Простояла она на молитве до следующего утра. Сухими, молящими глазами истово смотрела Феклуша на иконостас, и губы продолжали шевелиться в беззвучном шепоте. Не слышала она, как скрипнула дверь, не различила легких шагов и прервала свой горячий шепот лишь тогда, когда услышала за спиной голос Устиньи Климовны:
– Ступай домой, девка, вымолила ты его, лучше стало…
6
Тихие снегопадные дни быстро кончились.
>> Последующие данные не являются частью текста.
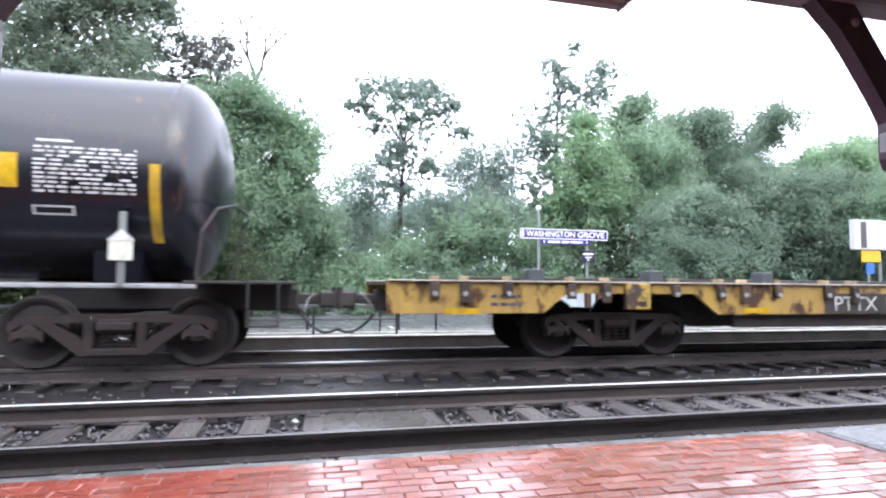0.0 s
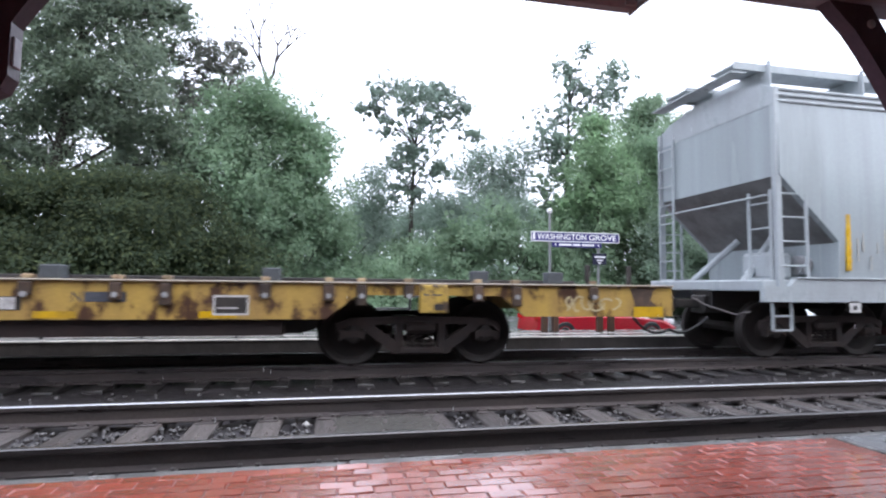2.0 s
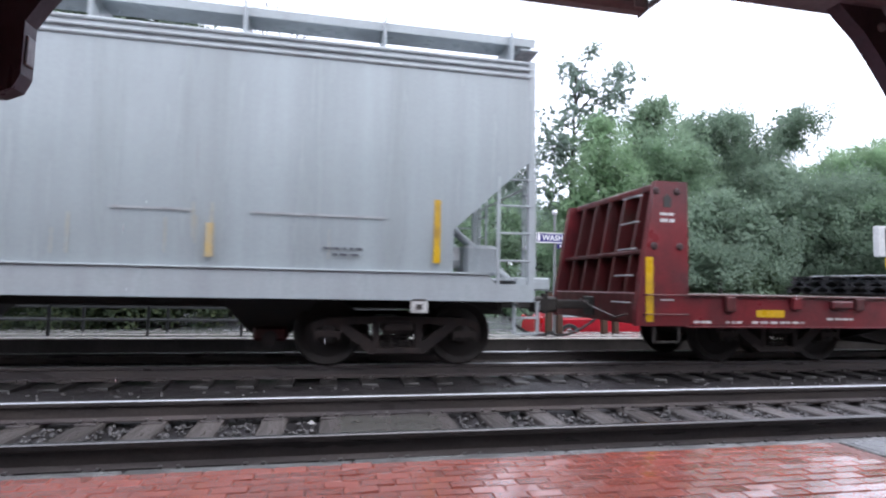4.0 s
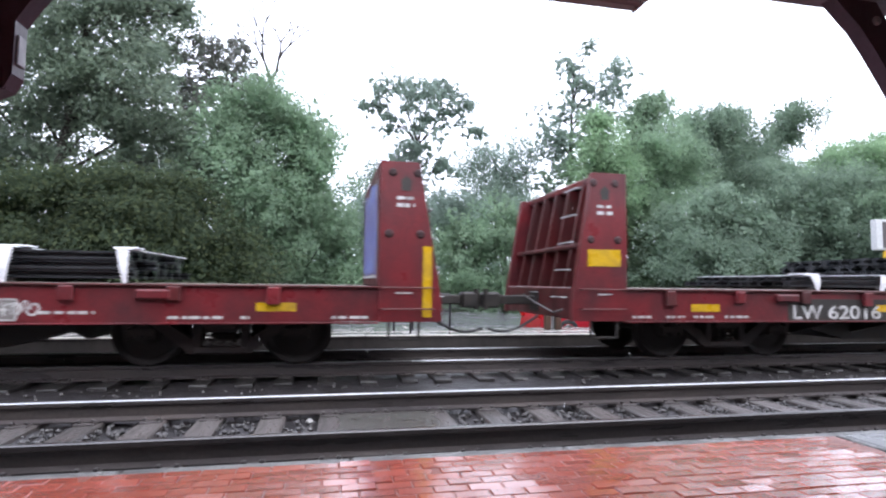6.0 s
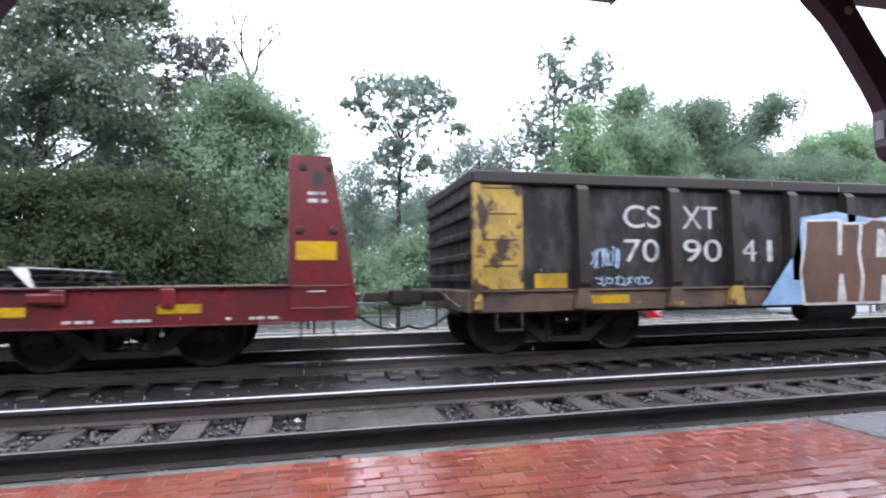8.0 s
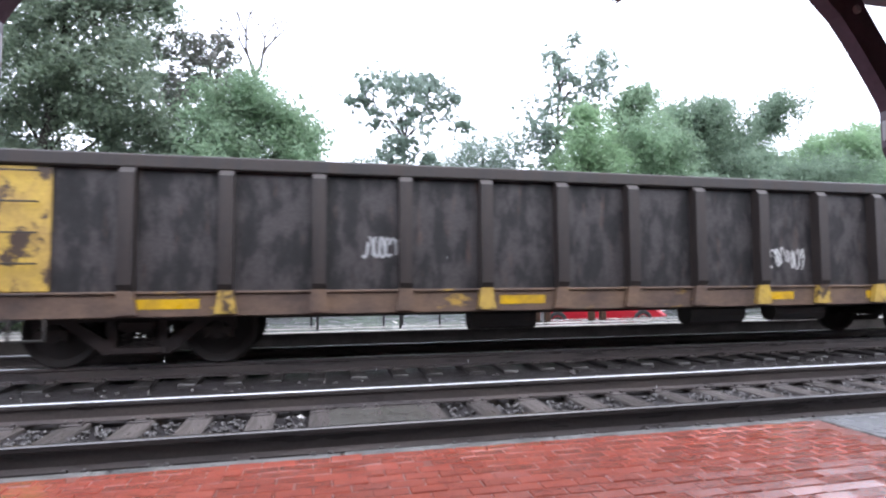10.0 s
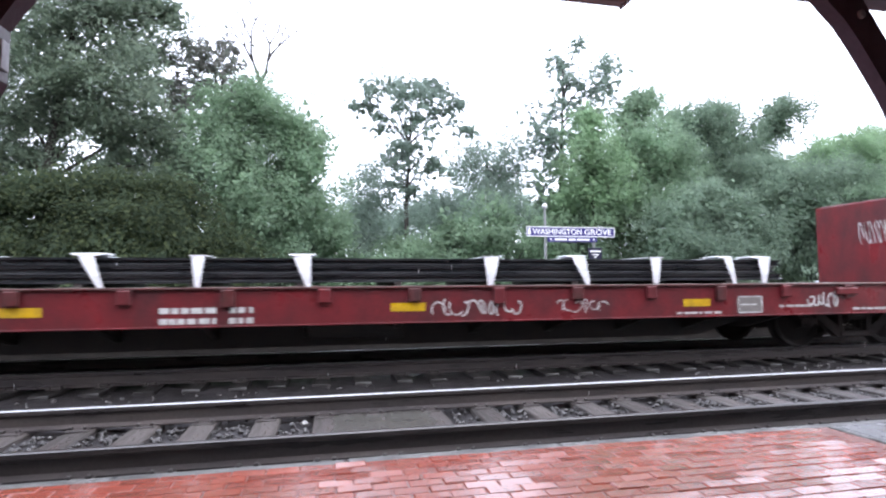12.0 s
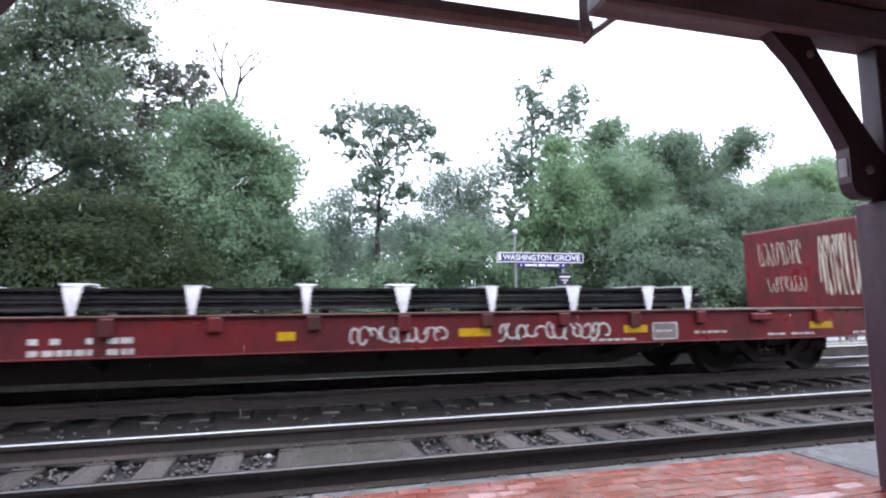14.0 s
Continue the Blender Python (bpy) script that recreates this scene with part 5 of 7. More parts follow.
def build_bulkhead_flat(x0, x1, number, marks, seed, scribbles, stripe="block"):
    """A red flat car with a tall bulkhead at each end."""
    c0 = (x0 + x1) / 2
    f = train_thing("bulkhead_flat_car", "red bulkhead flat car with white stencils, rain-wet deck", "flat car", c0, "red bulkhead flat cars")
    rng = np.random.default_rng(seed)
    L = (x1 - x0) / 2
    y = -1.5
    for s in (-1, 1):
        part("side_sill", Solid().prism([(-L + 0.83, 1.06), (L - 0.83, 1.06), (L - 0.83, 0.63), (L - 3.0, 0.61), (-L + 3.0, 0.61), (-L + 0.83, 0.63)], s * 1.46 - 0.02, s * 1.46 + 0.02), MAT_RED, f, "red side sill, scuffed")
        part("sill_flange", Solid().cbox(-L + 0.83, L - 0.83, s * 1.46 - 0.07, s * 1.46 + 0.07, 1.062, 1.085, 0.006), MAT_REDDARK, f)
        part("lower_flange", Solid().cbox(-L + 0.83, L - 0.83, s * 1.46 - 0.045, s * 1.46 + 0.045, 0.595, 0.615, 0.005), MAT_RED, f)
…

Круто заломили морозы, и луна по ночам висела над землей в оранжевом ободе.
– Прямо не луна, а лунища, черт бы ее побрал, – досадовал Тихон Трофимович, шлепая босыми ногами по половицам и поглядывая в окно поверх занавески, – ишь пялится, как баба гулящая – никакого сна нету…
– Дак оно с какого рожна на сон-то потянет? Целый вечер сидим и никак один графинчик осилить не можем, – подал голос Боровой.
– Ты пей, пей, на меня не гляди, я старый.
– Ну а я молоденький, зеленый, как винцо. Пожалуй, и плесну. Эх!
Боровой выпил, крякнул и прямо ручищей загреб из чашки пригоршню крупной клюквы, уже успевшей оттаять. Поморщился, помотал головой и признался:
– А все равно у меня душа горит, Тихон Трофимыч. Горит… Кто же мне подсуропил-то? Раз-два, и, как щенка паршивого, за дверь выкинули… А? Это как? Беспорочного служаку!
– Так уж и беспорочного? Эка – девица невинная!